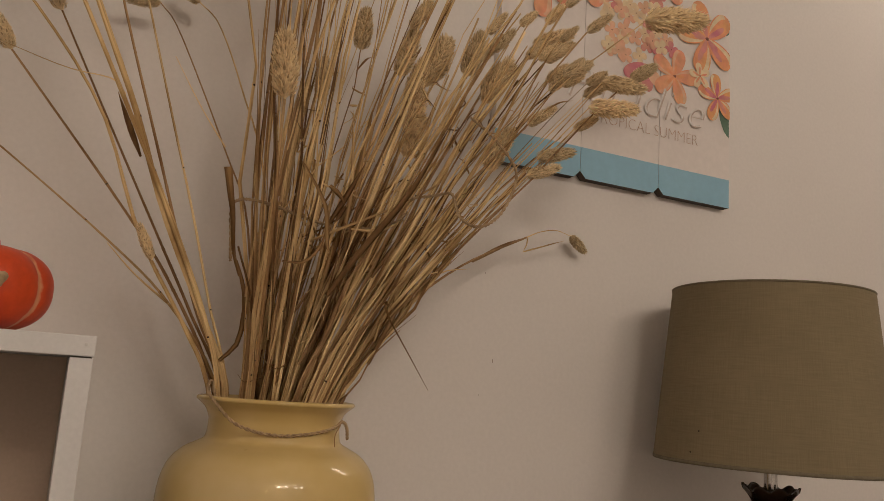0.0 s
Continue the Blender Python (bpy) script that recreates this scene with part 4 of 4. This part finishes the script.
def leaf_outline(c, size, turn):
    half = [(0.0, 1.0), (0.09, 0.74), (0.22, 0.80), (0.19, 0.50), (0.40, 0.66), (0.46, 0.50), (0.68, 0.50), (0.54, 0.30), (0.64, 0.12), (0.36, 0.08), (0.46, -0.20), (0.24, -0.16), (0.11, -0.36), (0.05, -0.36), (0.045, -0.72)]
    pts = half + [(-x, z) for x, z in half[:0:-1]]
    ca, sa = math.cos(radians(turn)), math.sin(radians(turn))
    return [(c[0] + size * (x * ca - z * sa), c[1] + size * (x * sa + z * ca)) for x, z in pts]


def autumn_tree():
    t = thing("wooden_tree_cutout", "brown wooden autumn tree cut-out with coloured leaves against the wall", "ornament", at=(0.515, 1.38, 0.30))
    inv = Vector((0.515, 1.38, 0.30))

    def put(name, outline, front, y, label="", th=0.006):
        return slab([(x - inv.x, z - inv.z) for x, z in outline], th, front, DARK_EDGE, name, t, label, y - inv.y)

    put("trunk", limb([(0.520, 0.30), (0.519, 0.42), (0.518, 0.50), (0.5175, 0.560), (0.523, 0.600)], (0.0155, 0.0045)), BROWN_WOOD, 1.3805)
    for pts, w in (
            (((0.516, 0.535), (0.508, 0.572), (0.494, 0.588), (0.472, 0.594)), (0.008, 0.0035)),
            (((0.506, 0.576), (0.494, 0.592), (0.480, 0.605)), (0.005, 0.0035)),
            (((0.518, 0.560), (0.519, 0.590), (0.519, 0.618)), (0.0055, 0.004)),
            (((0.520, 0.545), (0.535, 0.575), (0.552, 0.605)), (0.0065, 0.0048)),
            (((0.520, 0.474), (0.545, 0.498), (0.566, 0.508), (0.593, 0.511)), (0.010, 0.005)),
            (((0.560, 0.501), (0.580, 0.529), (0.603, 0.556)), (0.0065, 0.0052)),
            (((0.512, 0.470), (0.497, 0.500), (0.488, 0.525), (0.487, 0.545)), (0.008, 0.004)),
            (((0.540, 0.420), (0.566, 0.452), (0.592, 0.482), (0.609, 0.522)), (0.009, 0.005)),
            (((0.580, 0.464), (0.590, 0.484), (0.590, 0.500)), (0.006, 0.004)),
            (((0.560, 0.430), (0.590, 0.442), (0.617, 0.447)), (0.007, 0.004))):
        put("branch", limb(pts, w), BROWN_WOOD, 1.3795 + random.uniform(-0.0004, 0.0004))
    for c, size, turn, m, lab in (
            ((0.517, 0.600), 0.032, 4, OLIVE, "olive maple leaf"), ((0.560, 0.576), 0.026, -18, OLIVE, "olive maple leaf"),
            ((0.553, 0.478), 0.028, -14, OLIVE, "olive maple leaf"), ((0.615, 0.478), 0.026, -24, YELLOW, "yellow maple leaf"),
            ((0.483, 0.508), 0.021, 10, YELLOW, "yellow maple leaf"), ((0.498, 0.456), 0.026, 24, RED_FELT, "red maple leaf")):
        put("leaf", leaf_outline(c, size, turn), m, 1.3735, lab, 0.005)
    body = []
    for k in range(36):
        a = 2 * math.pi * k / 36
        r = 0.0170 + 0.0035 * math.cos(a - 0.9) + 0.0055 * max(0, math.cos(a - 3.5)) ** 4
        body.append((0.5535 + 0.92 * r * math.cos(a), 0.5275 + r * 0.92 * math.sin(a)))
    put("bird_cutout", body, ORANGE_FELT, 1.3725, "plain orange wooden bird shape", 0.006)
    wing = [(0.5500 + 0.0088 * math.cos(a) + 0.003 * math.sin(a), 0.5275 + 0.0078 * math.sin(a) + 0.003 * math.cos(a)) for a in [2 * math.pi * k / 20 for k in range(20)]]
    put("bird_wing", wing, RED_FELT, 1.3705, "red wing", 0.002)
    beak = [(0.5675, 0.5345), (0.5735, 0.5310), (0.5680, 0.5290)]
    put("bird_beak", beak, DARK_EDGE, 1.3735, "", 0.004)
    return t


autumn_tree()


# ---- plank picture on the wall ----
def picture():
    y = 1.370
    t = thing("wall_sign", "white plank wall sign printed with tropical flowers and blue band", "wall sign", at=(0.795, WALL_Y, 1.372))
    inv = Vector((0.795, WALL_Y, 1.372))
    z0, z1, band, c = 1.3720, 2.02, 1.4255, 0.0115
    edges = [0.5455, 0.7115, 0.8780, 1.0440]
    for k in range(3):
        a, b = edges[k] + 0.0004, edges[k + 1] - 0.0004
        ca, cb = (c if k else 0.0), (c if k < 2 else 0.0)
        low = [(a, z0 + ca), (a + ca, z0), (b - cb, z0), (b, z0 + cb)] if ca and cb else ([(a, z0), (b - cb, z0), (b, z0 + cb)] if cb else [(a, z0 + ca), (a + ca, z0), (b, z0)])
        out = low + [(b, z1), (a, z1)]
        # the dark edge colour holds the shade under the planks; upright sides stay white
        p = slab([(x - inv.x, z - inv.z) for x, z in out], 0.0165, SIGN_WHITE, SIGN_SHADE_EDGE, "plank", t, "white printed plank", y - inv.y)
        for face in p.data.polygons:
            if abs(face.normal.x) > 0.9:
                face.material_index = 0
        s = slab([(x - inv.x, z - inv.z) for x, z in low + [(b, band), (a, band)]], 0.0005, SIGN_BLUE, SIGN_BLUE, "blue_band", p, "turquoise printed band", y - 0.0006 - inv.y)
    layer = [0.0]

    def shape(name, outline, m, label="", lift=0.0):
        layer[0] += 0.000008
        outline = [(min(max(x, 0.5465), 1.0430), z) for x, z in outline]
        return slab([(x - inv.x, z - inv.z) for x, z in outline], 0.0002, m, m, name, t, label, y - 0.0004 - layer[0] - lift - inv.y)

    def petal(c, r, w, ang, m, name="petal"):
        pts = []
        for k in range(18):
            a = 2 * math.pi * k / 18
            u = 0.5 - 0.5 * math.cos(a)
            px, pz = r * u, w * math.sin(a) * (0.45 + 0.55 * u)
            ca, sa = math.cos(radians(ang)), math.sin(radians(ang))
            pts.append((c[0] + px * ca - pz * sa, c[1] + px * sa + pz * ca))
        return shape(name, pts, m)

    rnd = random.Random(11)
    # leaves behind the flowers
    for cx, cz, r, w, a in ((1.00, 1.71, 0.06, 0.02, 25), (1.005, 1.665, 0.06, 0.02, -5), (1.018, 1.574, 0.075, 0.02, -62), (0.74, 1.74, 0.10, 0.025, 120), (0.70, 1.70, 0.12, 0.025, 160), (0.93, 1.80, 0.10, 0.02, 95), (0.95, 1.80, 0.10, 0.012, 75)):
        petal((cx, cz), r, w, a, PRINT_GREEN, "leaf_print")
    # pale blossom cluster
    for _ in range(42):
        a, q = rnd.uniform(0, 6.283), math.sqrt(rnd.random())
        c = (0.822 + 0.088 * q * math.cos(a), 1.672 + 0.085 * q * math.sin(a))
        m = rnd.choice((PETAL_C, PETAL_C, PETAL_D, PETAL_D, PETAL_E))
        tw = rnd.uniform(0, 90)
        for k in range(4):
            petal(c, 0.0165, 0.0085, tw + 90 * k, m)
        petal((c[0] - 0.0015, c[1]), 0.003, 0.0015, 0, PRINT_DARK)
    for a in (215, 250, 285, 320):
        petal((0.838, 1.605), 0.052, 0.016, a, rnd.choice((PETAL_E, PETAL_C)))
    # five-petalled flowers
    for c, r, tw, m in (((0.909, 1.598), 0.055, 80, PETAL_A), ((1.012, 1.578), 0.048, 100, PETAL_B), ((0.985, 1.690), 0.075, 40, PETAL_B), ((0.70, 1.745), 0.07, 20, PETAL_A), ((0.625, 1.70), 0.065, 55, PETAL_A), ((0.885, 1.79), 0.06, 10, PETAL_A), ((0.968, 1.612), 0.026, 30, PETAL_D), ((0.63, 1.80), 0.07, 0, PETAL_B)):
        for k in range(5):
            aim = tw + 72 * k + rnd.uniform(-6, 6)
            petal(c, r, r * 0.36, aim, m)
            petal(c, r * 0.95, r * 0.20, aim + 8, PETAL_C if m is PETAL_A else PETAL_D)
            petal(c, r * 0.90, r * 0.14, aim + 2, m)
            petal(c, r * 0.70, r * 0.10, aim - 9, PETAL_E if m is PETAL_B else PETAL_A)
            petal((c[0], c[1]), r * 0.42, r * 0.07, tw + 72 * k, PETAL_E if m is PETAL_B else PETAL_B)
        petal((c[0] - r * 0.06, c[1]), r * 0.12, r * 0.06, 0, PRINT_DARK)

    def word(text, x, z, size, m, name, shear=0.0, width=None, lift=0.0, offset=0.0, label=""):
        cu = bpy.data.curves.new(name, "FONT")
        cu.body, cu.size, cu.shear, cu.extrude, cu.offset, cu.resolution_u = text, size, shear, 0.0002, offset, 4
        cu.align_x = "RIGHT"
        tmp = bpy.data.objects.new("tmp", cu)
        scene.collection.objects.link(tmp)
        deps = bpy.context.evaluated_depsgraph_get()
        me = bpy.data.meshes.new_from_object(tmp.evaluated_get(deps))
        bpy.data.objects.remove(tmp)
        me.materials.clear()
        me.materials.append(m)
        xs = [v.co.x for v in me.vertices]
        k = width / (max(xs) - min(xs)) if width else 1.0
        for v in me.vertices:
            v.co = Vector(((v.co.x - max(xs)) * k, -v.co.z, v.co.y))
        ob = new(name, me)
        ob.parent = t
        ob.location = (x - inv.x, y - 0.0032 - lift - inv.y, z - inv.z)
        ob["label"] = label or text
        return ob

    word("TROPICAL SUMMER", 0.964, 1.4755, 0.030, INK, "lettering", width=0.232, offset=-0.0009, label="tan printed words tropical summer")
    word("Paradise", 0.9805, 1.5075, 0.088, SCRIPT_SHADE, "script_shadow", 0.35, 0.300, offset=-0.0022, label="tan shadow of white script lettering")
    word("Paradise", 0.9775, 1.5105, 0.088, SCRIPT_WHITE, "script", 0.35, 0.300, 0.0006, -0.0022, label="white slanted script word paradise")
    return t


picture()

• **EXERCISE BRIEF**: In the listing above, find the line containing "Continue the Blender" and the line containing "label, y - inv.y)", then repeat those two lines and everything between them exactly.

• **RESULT**:
Continue the Blender Python (bpy) script that recreates this scene with part 4 of 4. This part finishes the script.
def leaf_outline(c, size, turn):
    half = [(0.0, 1.0), (0.09, 0.74), (0.22, 0.80), (0.19, 0.50), (0.40, 0.66), (0.46, 0.50), (0.68, 0.50), (0.54, 0.30), (0.64, 0.12), (0.36, 0.08), (0.46, -0.20), (0.24, -0.16), (0.11, -0.36), (0.05, -0.36), (0.045, -0.72)]
    pts = half + [(-x, z) for x, z in half[:0:-1]]
    ca, sa = math.cos(radians(turn)), math.sin(radians(turn))
    return [(c[0] + size * (x * ca - z * sa), c[1] + size * (x * sa + z * ca)) for x, z in pts]


def autumn_tree():
    t = thing("wooden_tree_cutout", "brown wooden autumn tree cut-out with coloured leaves against the wall", "ornament", at=(0.515, 1.38, 0.30))
    inv = Vector((0.515, 1.38, 0.30))

    def put(name, outline, front, y, label="", th=0.006):
        return slab([(x - inv.x, z - inv.z) for x, z in outline], th, front, DARK_EDGE, name, t, label, y - inv.y)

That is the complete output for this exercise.